Разрушительная работа далась легко. Творчество же революционное не может быть легким. Но оно едва началось. О каких-либо итогах сейчас не может быть речи. Возможно лишь отметить некоторые черты первых шагов. Сверх ожидания, основной вопрос: в какой мере признается страной временное правительство и его программа, включившая гораздо больше, чем содержалось в манифесте 17 октября, на первых шагах решилось почти без споров. Черная сотня спряталась. Объединенное дворянство заявило, что оно считает долгом помогать новому правительству. Правой оппозиции у временного правительства в первые, особенно острые и опасные моменты, не нашлось. Выступила лишь левая оппозиция, заявившая, что считает новое правительство буржуазным, а потому не только не достойным поддержи, но и подлежащим ниспровержению. Однако и эта оппозиция оказалась свойственной лишь части социал-демократов большевиков, количественно незначительной, не имеющей в стране авторитета и приобретшей влияние лишь в некоторых советах рабочих и солдатских депутатов. Опора у новой временной власти таким образом нашлась. Но этой опоре предстояло организовать самое себя.
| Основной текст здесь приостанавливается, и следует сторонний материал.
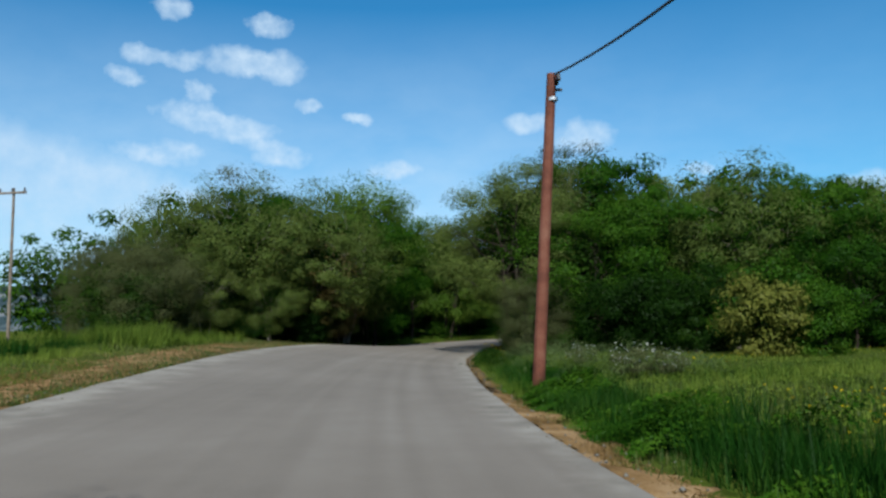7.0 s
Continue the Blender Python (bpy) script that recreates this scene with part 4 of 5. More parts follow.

Многое изумительно в дни переворота. Изумительное одно образе плана, по какому на место разразившейся полицейской власти сама собою стала складываться в городах и деревнях новая власть. Начиналось собраниями. Собрания выбирали исполнительный комитет. Он становился комитетом безопасности. И действия всех комитетов, о которых имеются сведения, направлялась прежде всего к упразднению полицейских, если они ешё не упразднены, и к замене их милицией.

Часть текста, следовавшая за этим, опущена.